At Dalhousie, students can currently enter the following programmes in Gender and Women’s Studies: a Concentration, a Major, a Double Major, or a Combined Honours programme. These programmes include classes in the disciplines of English, French, History, Philosophy, Political Science, Sociology and Social Anthropology, and Theatre, and in interdisciplinary and professional fields, including International Development, Law, Nursing, and Social Work.

Students in the Dalhousie Gender and Women’s Studies programmes develop a critical understanding of gender as a category of analysis in scholarly enquiry, social dynamics, cultural expression, and belief systems. They also investigate the ways in which gender intersects with other variables such as race, class, and cultural difference. They study women’s contributions to civilization in many fields of knowledge, and examine the social and ideological forces that have made these contributions “invisible” in the past. Through exposure to a large and growing body of research in a number of disciplines and fields, Gender and Women’s Studies Majors gain a grounding in the methodologies and concepts shaping the organization and dissemination of knowledge.

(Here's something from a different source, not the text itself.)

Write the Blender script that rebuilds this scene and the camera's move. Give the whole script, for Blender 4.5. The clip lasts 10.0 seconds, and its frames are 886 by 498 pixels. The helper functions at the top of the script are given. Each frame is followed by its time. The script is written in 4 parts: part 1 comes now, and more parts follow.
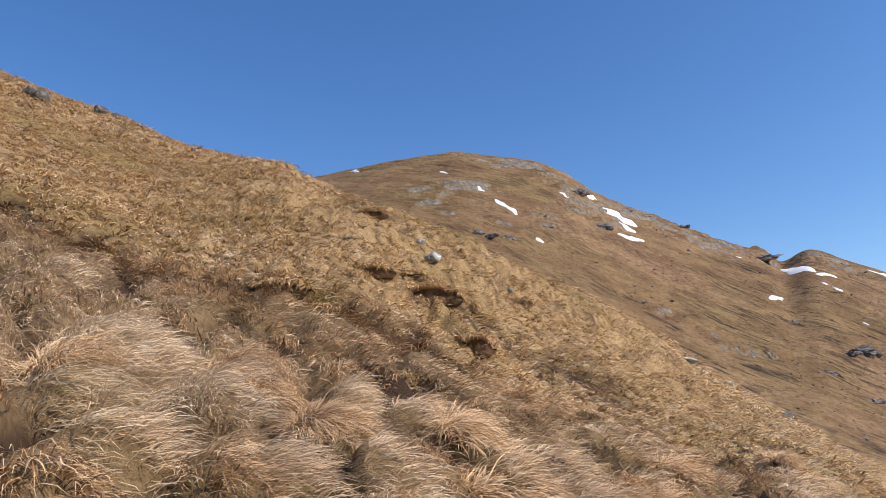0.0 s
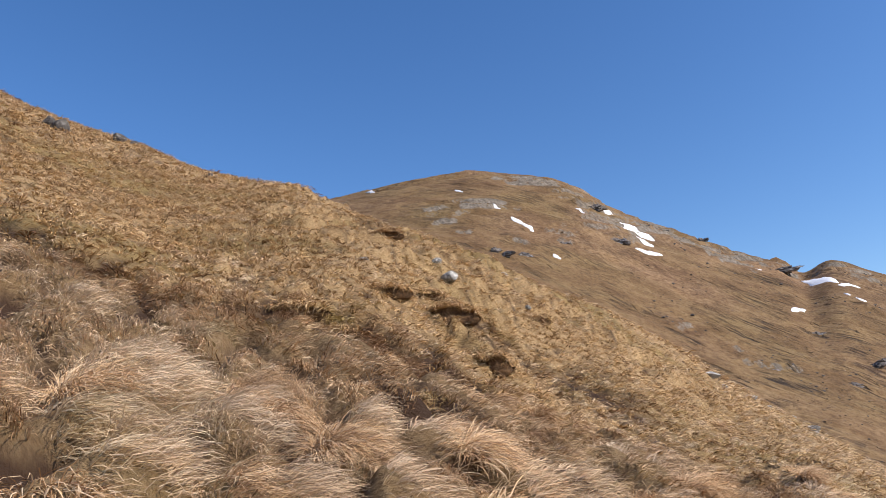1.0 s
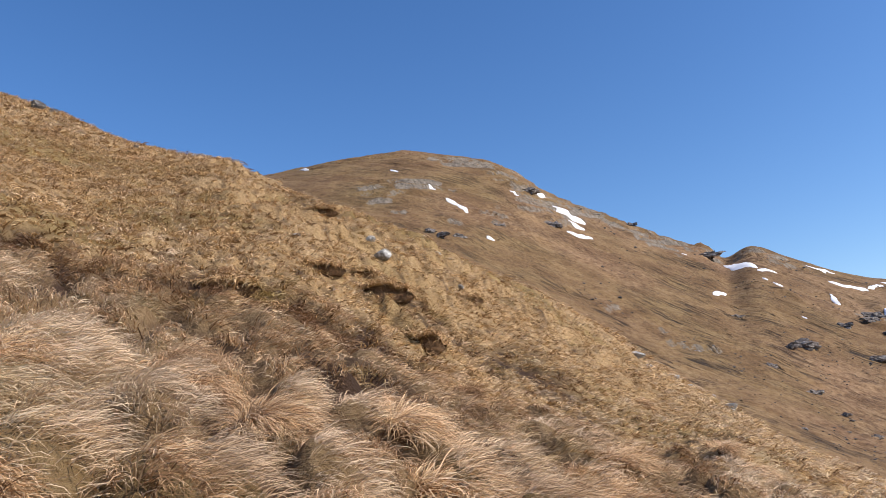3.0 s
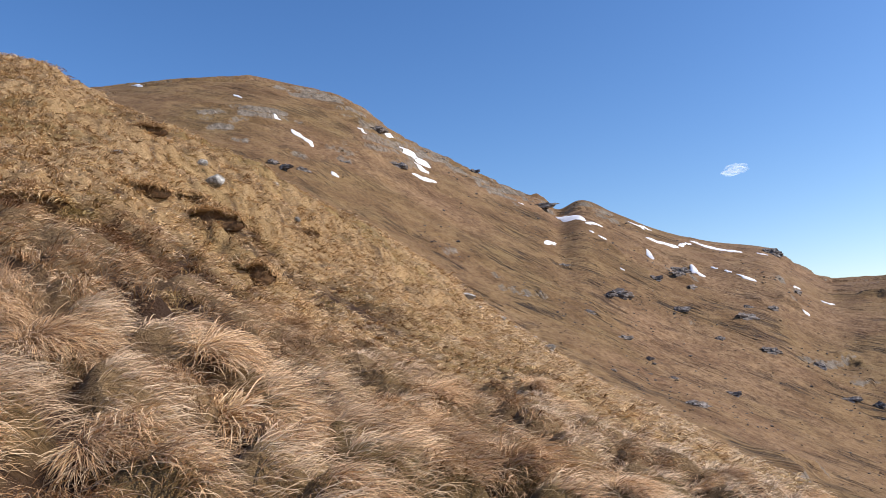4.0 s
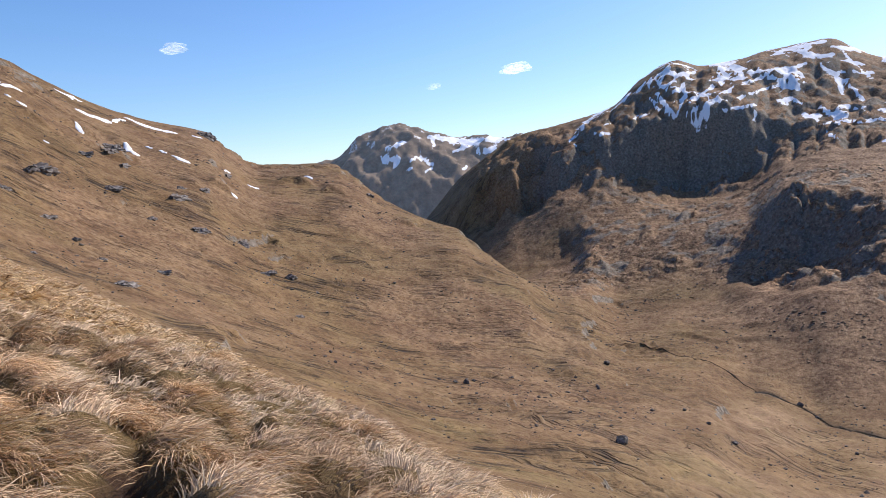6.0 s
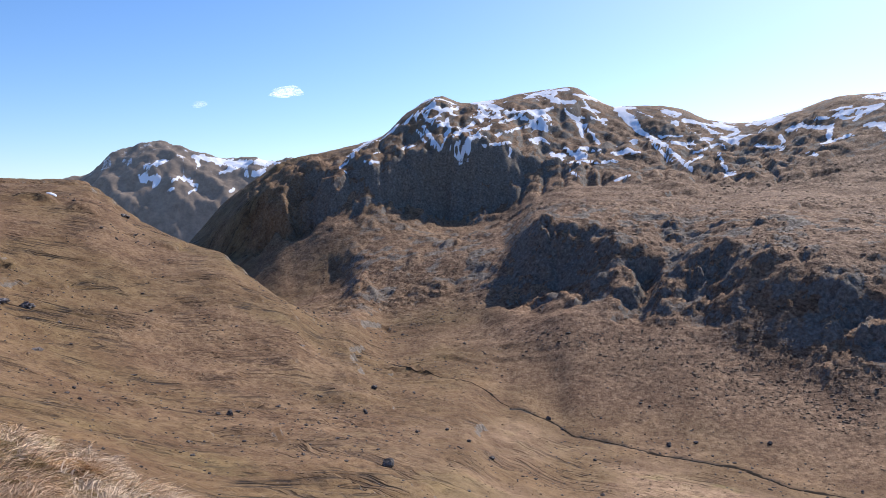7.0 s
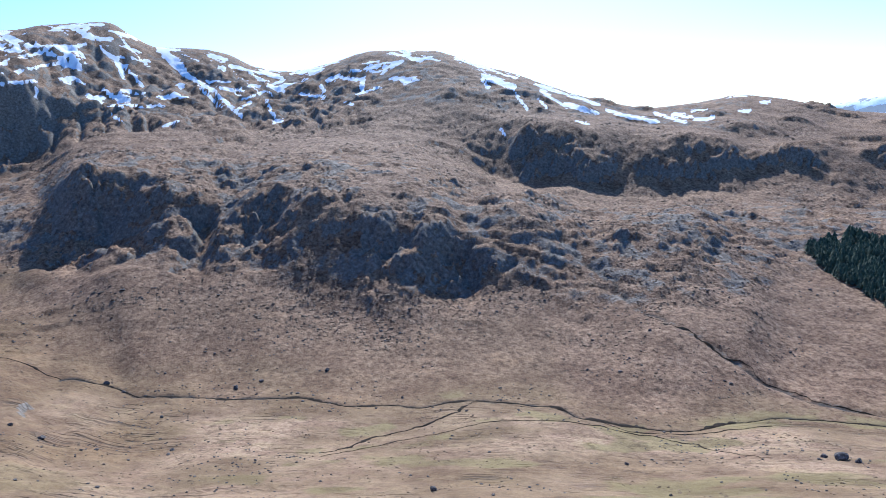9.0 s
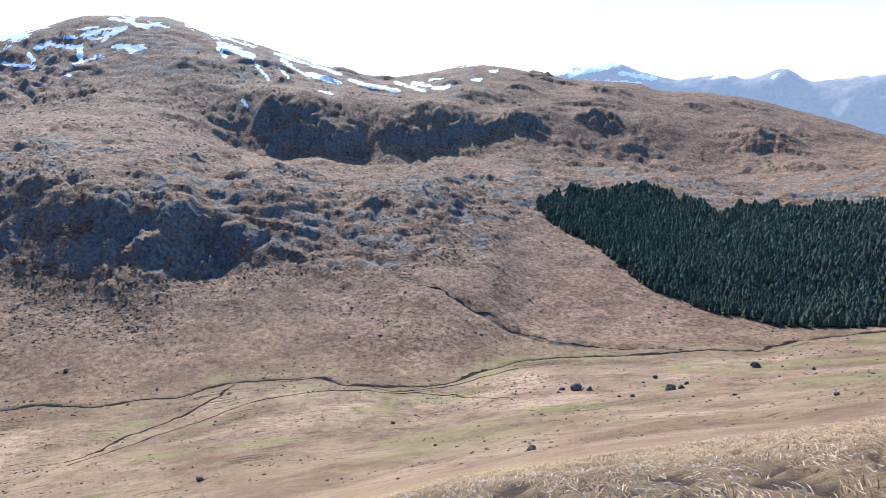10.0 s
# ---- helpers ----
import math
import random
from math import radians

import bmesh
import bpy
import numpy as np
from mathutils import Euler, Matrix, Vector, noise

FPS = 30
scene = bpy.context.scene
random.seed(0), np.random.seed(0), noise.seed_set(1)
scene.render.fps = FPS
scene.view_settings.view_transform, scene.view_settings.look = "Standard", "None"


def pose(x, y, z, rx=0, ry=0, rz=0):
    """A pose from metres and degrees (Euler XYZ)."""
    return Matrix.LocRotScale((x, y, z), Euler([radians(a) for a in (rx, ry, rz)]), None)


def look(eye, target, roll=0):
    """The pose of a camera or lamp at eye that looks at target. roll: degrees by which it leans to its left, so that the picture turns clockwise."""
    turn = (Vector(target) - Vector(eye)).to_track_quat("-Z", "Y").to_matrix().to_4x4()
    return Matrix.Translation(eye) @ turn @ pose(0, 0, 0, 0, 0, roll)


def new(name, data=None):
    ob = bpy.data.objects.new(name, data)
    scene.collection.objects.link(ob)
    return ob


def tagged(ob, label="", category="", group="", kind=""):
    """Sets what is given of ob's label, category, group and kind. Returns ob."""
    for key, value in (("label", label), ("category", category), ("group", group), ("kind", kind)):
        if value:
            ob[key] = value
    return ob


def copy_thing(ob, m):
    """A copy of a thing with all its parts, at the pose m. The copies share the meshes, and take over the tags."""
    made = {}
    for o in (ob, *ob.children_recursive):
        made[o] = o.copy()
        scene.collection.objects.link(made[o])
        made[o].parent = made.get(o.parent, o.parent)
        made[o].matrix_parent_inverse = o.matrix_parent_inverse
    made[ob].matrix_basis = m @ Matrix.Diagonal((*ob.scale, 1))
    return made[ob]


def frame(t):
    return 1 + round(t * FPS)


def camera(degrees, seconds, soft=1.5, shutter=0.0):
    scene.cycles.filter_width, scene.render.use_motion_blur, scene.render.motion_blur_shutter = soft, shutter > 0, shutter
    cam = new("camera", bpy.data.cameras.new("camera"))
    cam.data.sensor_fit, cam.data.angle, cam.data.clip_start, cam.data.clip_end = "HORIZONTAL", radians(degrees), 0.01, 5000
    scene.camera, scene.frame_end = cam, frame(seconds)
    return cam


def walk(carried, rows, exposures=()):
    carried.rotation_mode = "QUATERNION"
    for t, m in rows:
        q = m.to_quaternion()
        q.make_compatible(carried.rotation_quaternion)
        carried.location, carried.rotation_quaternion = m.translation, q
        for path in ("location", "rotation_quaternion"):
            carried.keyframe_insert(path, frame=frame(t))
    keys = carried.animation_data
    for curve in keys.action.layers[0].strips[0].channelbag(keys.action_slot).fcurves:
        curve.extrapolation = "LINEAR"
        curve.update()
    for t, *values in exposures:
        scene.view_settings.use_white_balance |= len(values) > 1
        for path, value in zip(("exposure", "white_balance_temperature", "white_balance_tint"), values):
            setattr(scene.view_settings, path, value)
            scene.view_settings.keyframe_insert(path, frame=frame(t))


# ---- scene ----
cam = camera(61.31, 10.0, soft=0.9)
walk(cam, [
    (0.0, pose(0.000, -0.000, 0.000, 103.60, 3.40, 0.82)),
    (0.5, pose(0.019, -0.010, 0.009, 104.38, 3.78, 1.60)),
    (1.0, pose(0.022, 0.005, 0.009, 105.14, 4.29, 2.39)),
    (1.5, pose(-0.016, 0.014, 0.026, 105.74, 4.84, 2.48)),
    (2.0, pose(-0.029, 0.008, 0.016, 105.72, 5.38, 1.81)),
    (3.5, pose(0.123, 0.184, -0.084, 100.74, 3.80, -7.74)),
    (4.0, pose(0.241, 0.248, -0.126, 97.69, 3.27, -15.22)),
    (4.5, pose(0.327, 0.276, -0.177, 94.18, 3.45, -24.91)),
    (5.0, pose(0.374, 0.295, -0.226, 90.82, 3.55, -35.76)),
    (5.5, pose(0.433, 0.257, -0.224, 87.68, 3.21, -46.89)),
    (6.0, pose(0.514, 0.123, -0.238, 86.31, 2.68, -56.68)),
    (7.5, pose(0.703, -0.390, -0.340, 88.14, 1.14, -82.38)),
    (8.0, pose(0.737, -0.548, -0.379, 87.12, 1.46, -90.51)),
    (8.5, pose(0.749, -0.676, -0.416, 85.15, 1.78, -98.74)),
    (9.0, pose(0.751, -0.754, -0.445, 82.63, 2.11, -107.31)),
    (9.5, pose(0.762, -0.761, -0.457, 80.59, 2.86, -116.83)),
    (10.0, pose(0.743, -0.742, -0.458, 79.48, 3.40, -126.43)),
], exposures=[(0.0, 0.29, 6680, 12), (3.5, 0.29, 6680, 12), (4.5, 0.18, 6720, 14), (5.0, 0.18, 6710, 14), (5.5, 0.25, 6700, 14), (6.0, 0.3, 6650, 14), (7.5, 0.0, 6250, 15), (8.0, -0.33, 6150, 15), (8.5, 0.1, 5560, 18), (9.0, 0.58, 5350, 9), (10.0, 0.78, 5520, 8)])

# ---- light: clear spring sky, sun high over the far side of the glen ----
SUN_AZ, SUN_EL = 111.0, 38.0
world = bpy.data.worlds.new("sky")
scene.world = world
world.use_nodes = True
wn = world.node_tree
sky = wn.nodes.new("ShaderNodeTexSky")
sky.sky_type = "NISHITA"
sky.sun_disc = False
sky.sun_elevation, sky.sun_rotation = radians(SUN_EL), radians(SUN_AZ)
sky.altitude, sky.air_density, sky.dust_density, sky.ozone_density = 600, 1.0, 0.8, 3.0
wn.nodes["Background"].inputs["Strength"].default_value = 0.145
tone = wn.nodes.new("ShaderNodeHueSaturation")
tone.inputs["Saturation"].default_value = 1.24
tone.inputs["Hue"].default_value = 0.506
wn.links.new(sky.outputs["Color"], tone.inputs["Color"])
wn.links.new(tone.outputs["Color"], wn.nodes["Background"].inputs["Color"])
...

Our classes also provide students with opportunities of uniting theory with social and cultural practice, addressing contemporary issues that individuals and institutions are grappling within today’s changing world order. They provide a context in which women can find strength and insight through exchanging experiences and ideas with other women, and a context in which women and men together can further human understanding through exploring and respecting differences.

Do men take Gender and Women’s Studies classes? Yes. Gender has operated as a fundamental category in the organization of knowledge, social systems, forms of representation and modes of production and consumption. The critical examination of gender is therefore relevant to men as well as women, in part because it involves the study of constructions of masculinity.